### Task objective
Using the listing below, copy exactly the lines from the one containing "4. This part finishes the script." to the one containing "g.tube(bent(c - d", both lines included, and no others.

### Records for the exercise
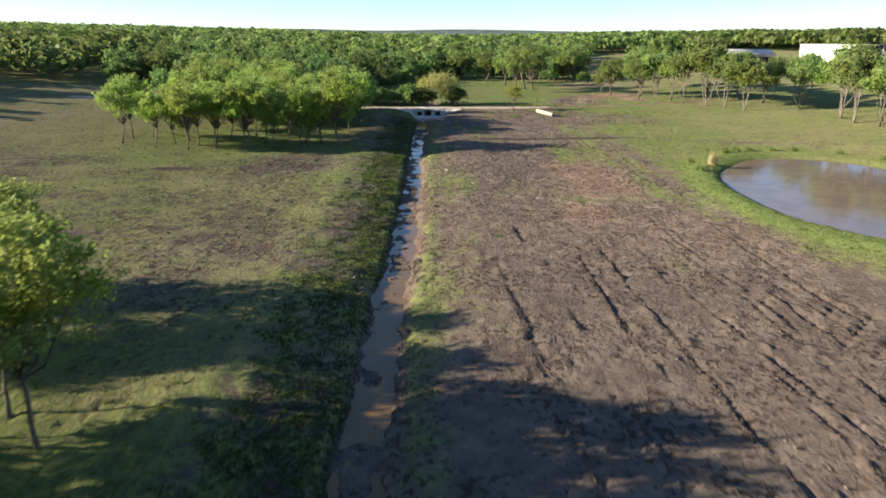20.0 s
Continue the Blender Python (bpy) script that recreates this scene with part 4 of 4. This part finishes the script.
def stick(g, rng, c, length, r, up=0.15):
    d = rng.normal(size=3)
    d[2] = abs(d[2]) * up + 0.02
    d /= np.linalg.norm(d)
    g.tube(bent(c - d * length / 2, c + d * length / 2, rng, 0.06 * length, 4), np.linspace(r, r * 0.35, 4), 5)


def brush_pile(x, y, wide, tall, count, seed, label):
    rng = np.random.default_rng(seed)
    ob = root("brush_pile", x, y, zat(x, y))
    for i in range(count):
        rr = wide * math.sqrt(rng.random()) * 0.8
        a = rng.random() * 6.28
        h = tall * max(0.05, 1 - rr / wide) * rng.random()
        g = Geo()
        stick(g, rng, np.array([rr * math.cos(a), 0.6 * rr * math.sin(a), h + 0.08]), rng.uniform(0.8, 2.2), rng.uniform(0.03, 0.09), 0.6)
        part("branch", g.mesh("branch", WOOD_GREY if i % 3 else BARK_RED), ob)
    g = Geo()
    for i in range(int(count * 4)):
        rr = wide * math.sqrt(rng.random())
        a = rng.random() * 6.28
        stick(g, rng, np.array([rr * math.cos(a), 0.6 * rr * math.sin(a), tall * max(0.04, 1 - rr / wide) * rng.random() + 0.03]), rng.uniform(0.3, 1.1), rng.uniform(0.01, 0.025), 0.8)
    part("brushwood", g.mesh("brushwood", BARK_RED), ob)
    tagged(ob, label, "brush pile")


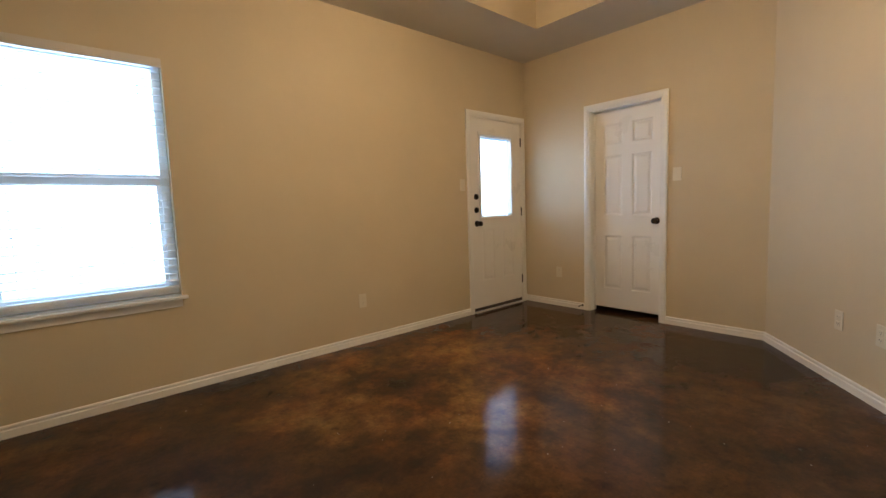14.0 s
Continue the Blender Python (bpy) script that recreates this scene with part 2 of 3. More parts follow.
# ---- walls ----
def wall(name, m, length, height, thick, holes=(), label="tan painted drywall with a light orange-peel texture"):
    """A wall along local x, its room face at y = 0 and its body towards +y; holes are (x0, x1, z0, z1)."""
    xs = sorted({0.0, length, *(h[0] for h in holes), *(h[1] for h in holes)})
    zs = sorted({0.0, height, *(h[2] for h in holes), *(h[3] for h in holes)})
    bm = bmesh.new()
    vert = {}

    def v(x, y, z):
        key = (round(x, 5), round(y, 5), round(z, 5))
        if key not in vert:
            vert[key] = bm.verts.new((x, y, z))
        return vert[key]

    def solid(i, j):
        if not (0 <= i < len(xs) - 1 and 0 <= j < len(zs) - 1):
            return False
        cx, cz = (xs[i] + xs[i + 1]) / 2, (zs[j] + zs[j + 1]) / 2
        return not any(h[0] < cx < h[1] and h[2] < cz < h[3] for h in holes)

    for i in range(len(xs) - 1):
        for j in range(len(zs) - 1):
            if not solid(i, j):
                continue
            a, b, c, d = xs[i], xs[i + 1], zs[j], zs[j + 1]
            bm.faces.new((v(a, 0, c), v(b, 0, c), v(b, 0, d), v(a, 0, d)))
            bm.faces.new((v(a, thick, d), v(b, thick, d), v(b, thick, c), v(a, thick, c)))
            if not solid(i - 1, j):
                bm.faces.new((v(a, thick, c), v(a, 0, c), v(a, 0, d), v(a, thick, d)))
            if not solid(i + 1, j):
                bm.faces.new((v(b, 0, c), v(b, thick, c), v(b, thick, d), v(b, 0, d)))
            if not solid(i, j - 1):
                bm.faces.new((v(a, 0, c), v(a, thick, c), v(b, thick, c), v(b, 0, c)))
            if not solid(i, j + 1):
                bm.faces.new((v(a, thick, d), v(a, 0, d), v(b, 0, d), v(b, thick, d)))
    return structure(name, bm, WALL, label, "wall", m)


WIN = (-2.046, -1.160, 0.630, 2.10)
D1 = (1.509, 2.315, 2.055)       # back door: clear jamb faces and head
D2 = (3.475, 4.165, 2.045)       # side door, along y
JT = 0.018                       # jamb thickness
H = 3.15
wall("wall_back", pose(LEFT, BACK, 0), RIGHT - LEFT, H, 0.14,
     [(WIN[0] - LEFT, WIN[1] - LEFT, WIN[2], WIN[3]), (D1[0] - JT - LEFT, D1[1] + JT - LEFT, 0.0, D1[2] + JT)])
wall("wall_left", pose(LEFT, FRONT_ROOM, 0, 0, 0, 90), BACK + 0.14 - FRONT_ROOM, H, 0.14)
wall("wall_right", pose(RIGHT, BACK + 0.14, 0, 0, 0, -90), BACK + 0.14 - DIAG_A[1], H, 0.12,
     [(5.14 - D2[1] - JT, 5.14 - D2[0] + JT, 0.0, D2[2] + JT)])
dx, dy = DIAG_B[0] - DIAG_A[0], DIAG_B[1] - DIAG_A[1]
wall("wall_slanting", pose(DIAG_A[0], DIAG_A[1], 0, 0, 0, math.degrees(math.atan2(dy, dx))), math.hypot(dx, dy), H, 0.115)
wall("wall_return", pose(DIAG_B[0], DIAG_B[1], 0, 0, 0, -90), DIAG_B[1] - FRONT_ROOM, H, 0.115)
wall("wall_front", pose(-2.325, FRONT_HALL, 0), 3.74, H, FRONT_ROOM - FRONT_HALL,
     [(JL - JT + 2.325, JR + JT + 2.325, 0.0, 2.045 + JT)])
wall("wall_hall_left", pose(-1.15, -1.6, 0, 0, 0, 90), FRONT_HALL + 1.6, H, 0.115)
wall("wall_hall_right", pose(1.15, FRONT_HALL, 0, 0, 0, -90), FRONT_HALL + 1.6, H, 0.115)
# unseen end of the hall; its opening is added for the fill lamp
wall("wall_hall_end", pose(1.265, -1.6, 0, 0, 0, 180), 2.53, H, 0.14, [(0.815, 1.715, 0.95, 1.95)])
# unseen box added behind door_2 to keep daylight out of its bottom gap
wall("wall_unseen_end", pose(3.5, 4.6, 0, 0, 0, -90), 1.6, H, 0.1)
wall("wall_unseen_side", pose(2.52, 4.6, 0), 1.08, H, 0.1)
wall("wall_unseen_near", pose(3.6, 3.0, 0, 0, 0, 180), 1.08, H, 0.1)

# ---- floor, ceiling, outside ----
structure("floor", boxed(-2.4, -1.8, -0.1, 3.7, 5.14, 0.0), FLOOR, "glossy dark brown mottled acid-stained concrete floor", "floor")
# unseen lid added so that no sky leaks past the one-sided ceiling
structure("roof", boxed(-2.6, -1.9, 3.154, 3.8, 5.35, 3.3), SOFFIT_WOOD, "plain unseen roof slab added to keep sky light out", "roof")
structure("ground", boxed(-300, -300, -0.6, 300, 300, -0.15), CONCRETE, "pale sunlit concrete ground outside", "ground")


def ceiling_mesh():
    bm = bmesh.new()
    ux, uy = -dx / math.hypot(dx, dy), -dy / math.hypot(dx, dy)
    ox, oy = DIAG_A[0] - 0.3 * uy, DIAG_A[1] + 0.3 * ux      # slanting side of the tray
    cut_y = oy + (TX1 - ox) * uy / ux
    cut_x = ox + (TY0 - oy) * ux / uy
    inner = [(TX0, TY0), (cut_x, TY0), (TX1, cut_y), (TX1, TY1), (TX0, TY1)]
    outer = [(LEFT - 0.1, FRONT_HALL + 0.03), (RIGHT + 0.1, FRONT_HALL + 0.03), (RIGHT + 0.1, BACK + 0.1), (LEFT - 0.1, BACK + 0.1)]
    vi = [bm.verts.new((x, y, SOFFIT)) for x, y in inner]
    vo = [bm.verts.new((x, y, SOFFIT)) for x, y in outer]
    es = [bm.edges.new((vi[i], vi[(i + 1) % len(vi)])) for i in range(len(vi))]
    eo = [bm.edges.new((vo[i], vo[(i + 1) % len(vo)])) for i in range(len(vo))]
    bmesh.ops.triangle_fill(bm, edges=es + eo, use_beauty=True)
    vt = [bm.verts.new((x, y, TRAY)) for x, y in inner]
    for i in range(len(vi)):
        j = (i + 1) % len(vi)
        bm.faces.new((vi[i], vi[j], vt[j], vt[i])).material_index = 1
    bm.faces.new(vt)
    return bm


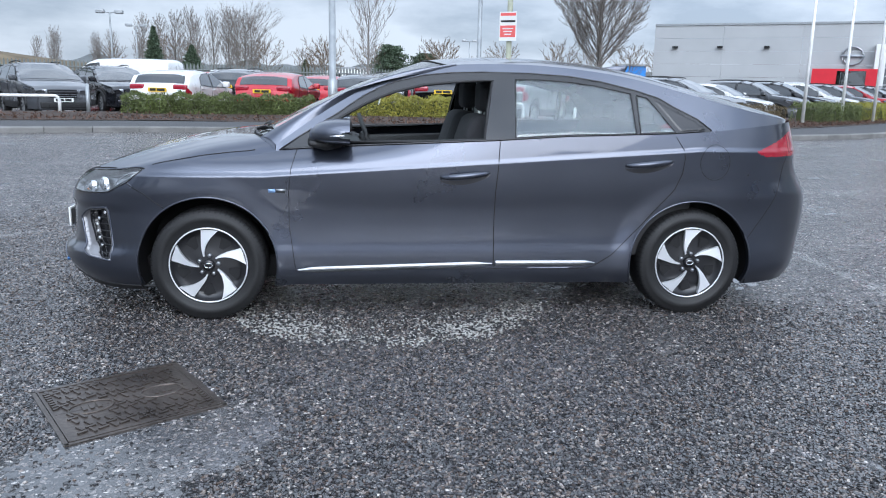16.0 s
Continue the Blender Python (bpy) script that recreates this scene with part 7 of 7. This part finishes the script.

### Response
Continue the Blender Python (bpy) script that recreates this scene with part 4 of 4. This part finishes the script.
def stick(g, rng, c, length, r, up=0.15):
    d = rng.normal(size=3)
    d[2] = abs(d[2]) * up + 0.02
    d /= np.linalg.norm(d)
    g.tube(bent(c - d * length / 2, c + d * length / 2, rng, 0.06 * length, 4), np.linspace(r, r * 0.35, 4), 5)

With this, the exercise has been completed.